Similarly, I don’t really understand how this algorithm justifies the “distance” calculation. The multi-dimensional spaces they are flattening are incommensurate. Unlike the dimensions of space-time, the spaces described are composed of values, possibly expressing orders of worth in different units that cannot be transformed between each other. What is the Pythagorean theorem really measuring here?
How can we do a better job representing more than a 2D scalar representation to users? Provide them with more dials and knobs so they can customize and tune what their view? How can we craft engaging environments that encourage interactive storytelling and help users carve narratives out of databases?

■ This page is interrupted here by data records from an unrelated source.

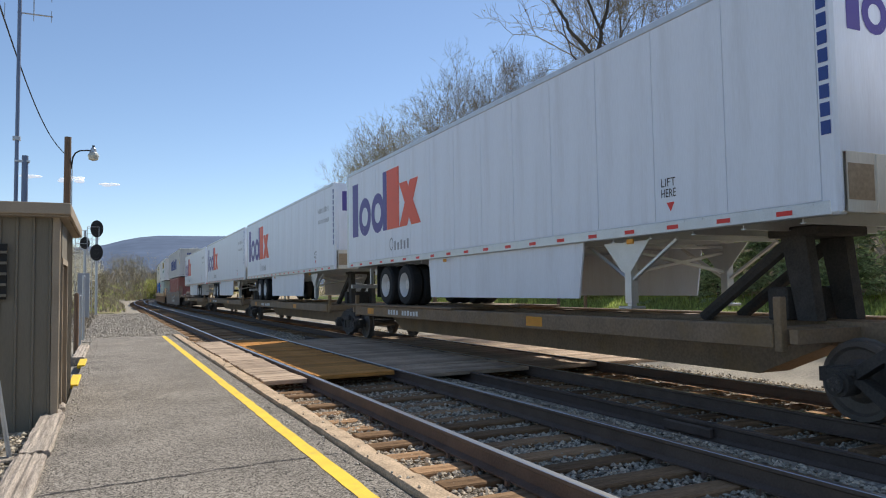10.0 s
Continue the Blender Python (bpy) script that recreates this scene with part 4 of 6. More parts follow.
def iso_marks(seed, colour="d_white", col_y=-5.2):
    """Upright number columns and a warning triangle near the ends of a box."""
    def paint(ob, z0, L, H):
        e = L / 2
        decal("number_marking", [p for i in range(11) for p in rect(0, -i * 0.14, 0.06, -i * 0.14 + 0.09)], colour, ob, (XS, -e + 1.25, z0 + H - 0.5), corr=True, label="upright column of number bars")
        decal("number_marking", [p for i in range(4) for p in rect(0, -i * 0.14, 0.06, -i * 0.14 + 0.09)], colour, ob, (XS, -e + 0.8, z0 + H - 0.5), corr=True)
        decal("warning_triangle", [[(0, 0), (0.22, 0), (0.11, 0.24)]], "d_yellow", ob, (XS, -e + 1.62, z0 + H - 1.25), corr=True, label="yellow warning triangle")
        decal("label_plate", rect(0, 0, 0.18, 0.26), "d_yellow", ob, (XS, -e + 0.85, z0 + H - 1.6), corr=True)
        decal("warning_triangle", [[(0.55, 1.1), (0.8, 1.1), (0.675, 1.37)]], "d_yellow", ob, (0, -e + 0.07, z0), "end", lift=0.008)
        decal("number_marking", [p for i in range(11) for p in rect(0.94, 2.3 - i * 0.14, 0.99, 2.39 - i * 0.14)], colour, ob, (0, -e + 0.07, z0), "end", lift=0.008)
        decal("hazard_marking", [p for i in range(5) for p in rect(i * 0.2, 0, i * 0.2 + 0.1, 0.08, 0.07)], "d_yellow", ob, (XS, -e + 1.1, z0 + H - 0.1), lift=0.003)
    return paint


def blocks_side(y0, zc, rows, material, corr=True, label="painted name in plain blocks"):
    def paint(ob, z0, L, H):
        decal("painted_logo", rows, material, ob, (XS, y0, z0 + zc), corr=corr, label=label)
    return paint


def blocks_end(rows, material, label="painted name in plain blocks"):
    def paint(ob, z0, L, H):
        decal("painted_logo", rows, material, ob, (0, -L / 2 + 0.03, z0), "end", label=label)
    return paint


# ---- the train: running gear ----
WR = 0.42


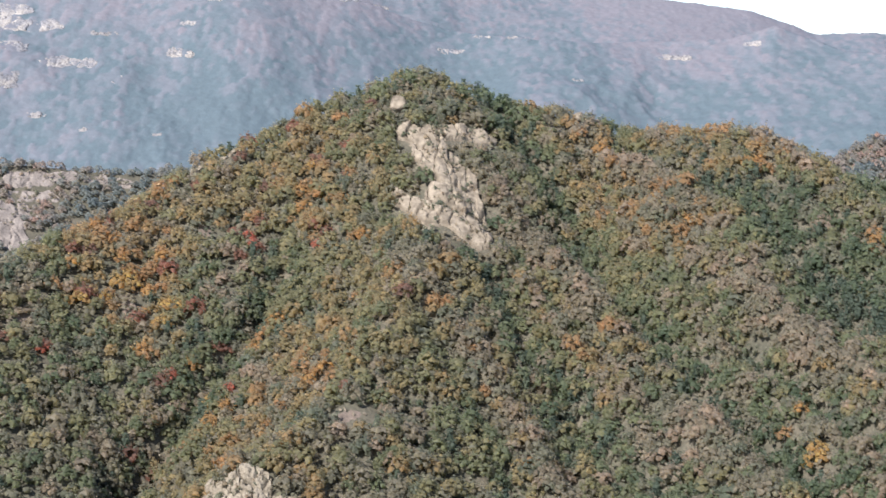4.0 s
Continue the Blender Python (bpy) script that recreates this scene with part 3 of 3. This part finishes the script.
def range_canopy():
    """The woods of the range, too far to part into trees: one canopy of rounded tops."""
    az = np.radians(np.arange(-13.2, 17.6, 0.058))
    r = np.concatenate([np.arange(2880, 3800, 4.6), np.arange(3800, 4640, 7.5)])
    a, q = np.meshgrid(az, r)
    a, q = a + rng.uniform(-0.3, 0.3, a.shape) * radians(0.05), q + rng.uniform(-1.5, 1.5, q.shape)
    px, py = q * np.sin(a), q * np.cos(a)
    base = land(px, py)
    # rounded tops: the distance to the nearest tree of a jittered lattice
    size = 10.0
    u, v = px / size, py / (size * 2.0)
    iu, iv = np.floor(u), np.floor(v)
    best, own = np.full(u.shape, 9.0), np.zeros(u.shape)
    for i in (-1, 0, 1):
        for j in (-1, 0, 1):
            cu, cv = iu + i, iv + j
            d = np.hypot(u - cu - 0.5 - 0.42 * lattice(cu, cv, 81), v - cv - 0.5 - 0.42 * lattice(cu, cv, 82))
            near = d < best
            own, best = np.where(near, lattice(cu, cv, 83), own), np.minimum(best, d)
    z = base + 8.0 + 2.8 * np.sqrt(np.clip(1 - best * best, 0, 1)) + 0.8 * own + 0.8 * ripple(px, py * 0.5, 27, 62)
    # painted haze: bluer low down, mauver far back; also tealer along the gullies
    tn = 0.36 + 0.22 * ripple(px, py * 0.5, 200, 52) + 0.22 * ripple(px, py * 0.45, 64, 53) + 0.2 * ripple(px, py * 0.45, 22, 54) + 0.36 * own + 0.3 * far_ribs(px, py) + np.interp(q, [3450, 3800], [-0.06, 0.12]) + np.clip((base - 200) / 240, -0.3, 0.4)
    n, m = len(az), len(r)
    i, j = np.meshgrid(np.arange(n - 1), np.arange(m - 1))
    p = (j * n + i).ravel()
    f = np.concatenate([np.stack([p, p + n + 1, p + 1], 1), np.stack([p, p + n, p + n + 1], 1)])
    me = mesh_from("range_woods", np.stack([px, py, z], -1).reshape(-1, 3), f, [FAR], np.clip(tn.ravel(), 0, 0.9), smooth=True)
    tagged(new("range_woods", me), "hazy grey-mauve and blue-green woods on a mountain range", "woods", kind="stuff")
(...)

I think it is really important to understand these assumptions and possibly play with them. Would it make a difference if users had access to their own raw data, and understood the digital footprints they were leaving? It seems quite important that users understand the inner workings of these systems so they can take full advantage of them, and also not be exploited by them. As Computer Science takes on more of the characteristics of Architecture and Urban Planning, we need to turn to questions of desire, intent, and purpose. What impacts do we hope that CitySense will have on social life? Not in a naive deterministic sense, but in terms of catalyzing, facilitating, and favoring certain social interactions over others. What kinds of hypotheses about the kinds of impacts a system like this might have on an urban space? Amazingly, these hypotheses might be testable. How might this system be tuned to increase the odds of these outcomes, once we articulate the mission/purpose of the design? Finally, what about the promise a tool like this might have for improving the public good? At work we are partnering with the Earth Institute, the School of Public Health, and others on third world development projects that might benefit greatly from the application of these visualizations (RapidSMS, a project tracking malnutrition in Africa comes to mind). How can we work on balancing the organizational digital divide, and get these kinds of tools - the server side, not the client side - beyond the hands of corporations and letter agencies and into the hands of social scientists, architects, journalists, and educators? Can we mobilize the student labor to benefit the public good?